The request: Leave the pictures out and retype the lines from the beginning through the line with "bm, M_LOG, wall)", both ends included.
#### Data for this exercise ####
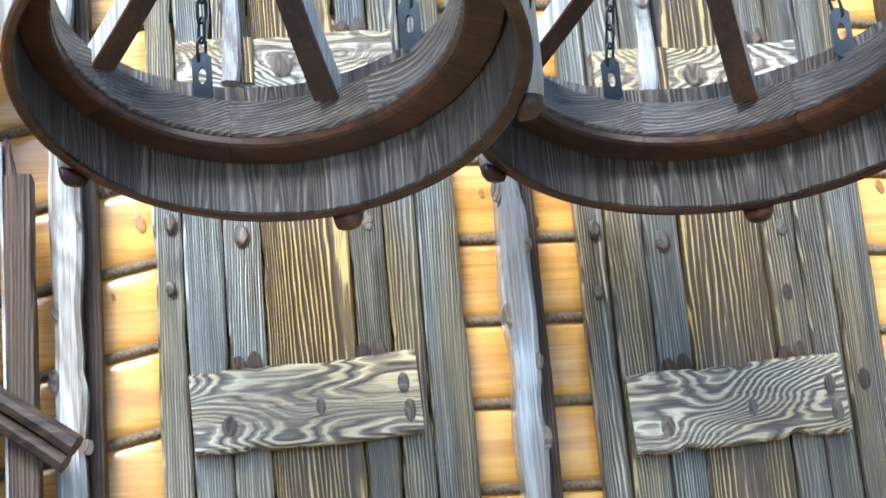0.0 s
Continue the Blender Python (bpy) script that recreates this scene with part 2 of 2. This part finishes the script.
WALL_X0, WALL_X1, PITCH, JOINT0, BAY, DROP = -1.6, 3.0, 0.1665, 2.755, 0.829, -0.058
wall = thing("wall_north", "varnished orange pine log wall with sloping rope joints", "wall", kind="structure")
bm = bmesh.new()
bmesh.ops.create_cube(bm, size=1, matrix=Matrix.LocRotScale(((WALL_X0 + WALL_X1) / 2, 0.20, 2.6), None, (WALL_X1 - WALL_X0, 0.12, 5.2)))
part("backing", bm, M_LOG, wall)


def log_run(x0, x1, xref, slope, seg, dz=0.0):
    """Flat-faced logs and the ropes between them, from x0 to x1, laid to a slope."""
    for k in range(-16, 18):
        zc = JOINT0 + dz + (k + 0.5) * PITCH
        if min(zc + (x0 - xref) * slope, zc + (x1 - xref) * slope) < 0.05 or zc > 5.4:
            continue
        xs = [x0 + (x1 - x0) * q / seg for q in range(seg + 1)]
        path = [Vector((x, 0.105, zc + (x - xref) * slope)) for x in xs]

        def logprof(q, zc=zc):
            r = 0.0835 + 0.002 * noise.noise((xs[q] * 3, zc, 0))
            ring = [2 * math.pi * i / 24 for i in range(24)]
            return [(math.copysign(abs(math.cos(a)) ** 0.30, math.cos(a)) * 0.062, math.copysign(abs(math.sin(a)) ** 0.42, math.sin(a)) * (r - 0.001)) for a in ring]
        axes = [(Vector((0, 1, 0)), Vector((0, 0, 1)))] * (seg + 1)
        part("log", sweep(bmesh.new(), path, logprof, axes), M_LOG, wall, smooth=True)
        path = [Vector((x, 0.058, zc - PITCH / 2 + (x - xref) * slope + 0.002 * noise.noise((x * 5, zc, 3)))) for x in xs]
        bm = sweep(bmesh.new(), path, lambda q: [(math.cos(a) * 0.020, math.sin(a) * 0.0125) for a in (2 * math.pi * i / 10 for i in range(10))], axes)
        part("rope", bm, M_ROPE, wall, "twisted grey-brown jute rope", smooth=True)


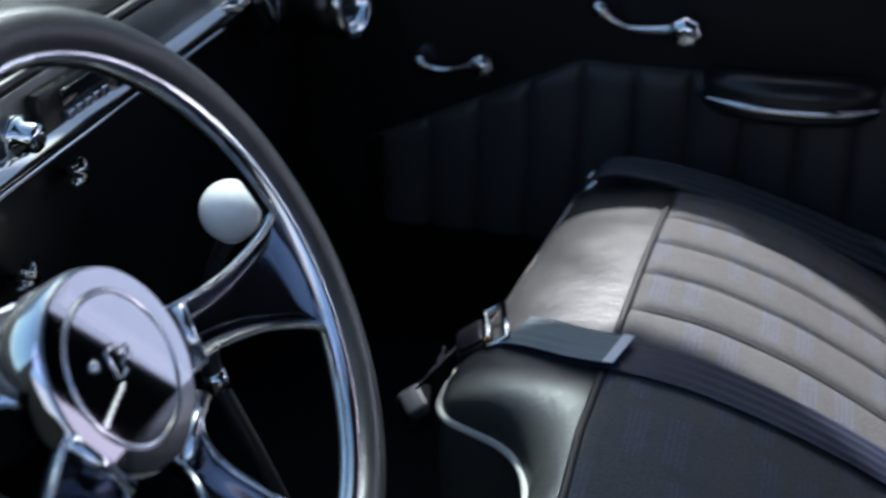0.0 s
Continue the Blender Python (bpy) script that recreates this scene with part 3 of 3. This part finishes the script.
# plain raised emblem on the cap: a stepped bar and a row of small studs
bm = bmesh.new()
for k in range(6):
    block((-0.0022, -0.0016, 0.0010), (0.0022, 0.0016, 0.0036), 0.0006, bm, HM @ Matrix.Translation((-0.034 + 0.0048 * k, -0.012 + 0.0012 * k, 0.0)) , 1)
under(wheel, part("emblem_bar", bm, CHROME, label="small raised chrome studs", smooth=False))
bow = [(-0.012, -0.004), (-0.004, -0.004), (-0.004, 0.001), (0.006, 0.001), (0.006, 0.006), (-0.002, 0.006), (-0.002, 0.011), (-0.010, 0.011)]
under(wheel, part("emblem", tube([HM @ Vector((x + 0.004, y + 0.002, 0.002)) for x, y in bow], 0.0011, 6, closed=True), CHROME, label="plain raised outline emblem"))
under(wheel, part("lock_screw", lathe([(0.0035, 0.001), (0.0035, 0.003), (0.0, 0.0036)], HM @ Matrix.Translation((-0.018, 0.012, 0)), 16), CHROME))
CM = WM @ Matrix.Translation((0, 0, -0.105))
under(wheel, part("column", lathe([(0.030, -0.62), (0.030, -0.14), (0.040, -0.12), (0.043, -0.02), (0.044, 0.0)], CM, 40), BRUSHED, label="brushed metal steering column"))

# ---- gear lever ----
lever = thing("gear_lever", "curved dark metal gear lever with a white ball knob", "gear lever", (-0.03, -0.03, FLOOR_Z))
KNOB = Vector((-0.084, -0.030, 0.706))
under(lever, part("knob", lathe([(0.010, -0.0262), (0.0135, -0.0232)] + [(0.0265 * math.cos(a), 0.0265 * math.sin(a)) for a in np.linspace(-1.05, 1.5707, 20)], Matrix.Translation(KNOB), 36), WHITE_KNOB, label="glossy white ball knob"))
shaft = spline([(-0.086, -0.030, 0.684), (-0.096, -0.030, 0.667), (-0.110, -0.030, 0.630), (-0.119, -0.030, 0.570), (-0.116, -0.030, 0.535), (-0.100, -0.030, 0.497), (-0.080, -0.030, 0.45), (-0.050, -0.030, 0.37), (-0.03, -0.030, 0.28)], 50)
under(lever, part("shaft", tube(shaft, [0.0075] * 20 + [0.0095] * 31, 14), DARK_METAL))
under(lever, part("collar", tube([shaft[24], shaft[27]], 0.0118, 14), CHROME, label="chrome collar on the shaft"))
under(lever, part("boot", lathe([(0.085, 0.0), (0.080, 0.02), (0.060, 0.05), (0.055, 0.06), (0.042, 0.09), (0.038, 0.10), (0.024, 0.13), (0.014, 0.16), (0.0, 0.162)], Matrix.Translation((-0.03, -0.03, FLOOR_Z)), 32), BLACK_PLASTIC, label="black rubber boot"))

# ---- dashboard ----
dash = thing("dashboard", "black dashboard with a brushed metal fascia strip and chrome trim", "dashboard", (-0.5, 0, FLOOR_Z + 0.3))
DX = -0.24


def dash_section(u, v):
    pts = spline([(-0.95, 0, 0.90), (-0.60, 0, 0.905), (-0.40, 0, 0.885), (-0.30, 0, 0.86), (-0.262, 0, 0.838), (-0.250, 0, 0.825)], 24)
    p = pts[int(round(u * 24))]
    return Vector((p.x, -0.70 + 1.40 * v, p.z))


bm, vs = sheet(dash_section, 24, 20)
under(dash, part("top_pad", bm, DOOR_SMOOTH))
under(dash, part("core", block((-0.93, -0.70, 0.735), (-0.252, 0.70, 0.83), 0.006), DOOR_SMOOTH))
under(dash, part("lower_panel", block((-0.60, -0.70, 0.40), (-0.312, 0.70, 0.737), 0.01), BLACK_PAINT))
under(dash, part("fascia", block((-0.252, -0.62, 0.757), (-0.245, 0.345, 0.812), 0.002), BRUSHED, label="brushed silver fascia strip"))
under(dash, part("upper_trim", tube([(DX, y, 0.822) for y in np.linspace(-0.64, 0.355, 30)], 0.006, 12), GREY_METAL, label="metal trim bar"))
under(dash, part("lower_trim", block((-0.006, -0.64, -0.0105), (0.006, 0.355, 0.0105), 0.003, None, Matrix.Translation((DX, 0, 0.757)) @ pose(0, 0, 0, 0, -24, 0), 3), CHROME, label="bright chamfered trim bar"))
under(dash, part("lower_bead", tube([(DX - 0.004, y, 0.738) for y in np.linspace(-0.64, 0.345, 30)], 0.0035, 10), CHROME))
TURN_X = Matrix.Rotation(math.radians(90), 4, "Y")


def facing(x, y, z):
    return Matrix.Translation((x, y, z)) @ TURN_X


radio = under(dash, part("radio", block((-0.246, -0.055, 0.766), (-0.232, 0.058, 0.802), 0.003), BLACK_PLASTIC, label="black radio face"))
for k in range(5):
    under(radio, part("radio_button", block((-0.233, -0.024 + 0.0145 * k, 0.770), (-0.226, -0.0125 + 0.0145 * k, 0.778), 0.0015), DARK_CHROME))
under(radio, part("radio_dial", block((-0.234, -0.026, 0.783), (-0.229, 0.046, 0.797), 0.001), GLASS_DARK))
for y in (-0.083, 0.078):
    k = under(radio, part("radio_knob", lathe([(0.017, 0.0), (0.019, 0.003), (0.017, 0.012), (0.0125, 0.014), (0.0125, 0.024), (0.010, 0.027), (0.0, 0.028)], facing(-0.245, y, 0.779), 24), CHROME, label="fluted chrome knob"))
    under(k, part("knob_dot", lathe([(0.006, 0.0), (0.004, 0.003), (0.0, 0.004)], facing(-0.217, y, 0.779), 16), DARK_METAL))
under(dash, part("glovebox_line", tube([(-0.244, 0.10, 0.762), (-0.244, 0.10, 0.808)], 0.0015, 6), BLACK_PLASTIC))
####
Result for this exercise:
0.0 s
Continue the Blender Python (bpy) script that recreates this scene with part 2 of 2. This part finishes the script.
WALL_X0, WALL_X1, PITCH, JOINT0, BAY, DROP = -1.6, 3.0, 0.1665, 2.755, 0.829, -0.058
wall = thing("wall_north", "varnished orange pine log wall with sloping rope joints", "wall", kind="structure")
bm = bmesh.new()
bmesh.ops.create_cube(bm, size=1, matrix=Matrix.LocRotScale(((WALL_X0 + WALL_X1) / 2, 0.20, 2.6), None, (WALL_X1 - WALL_X0, 0.12, 5.2)))
part("backing", bm, M_LOG, wall)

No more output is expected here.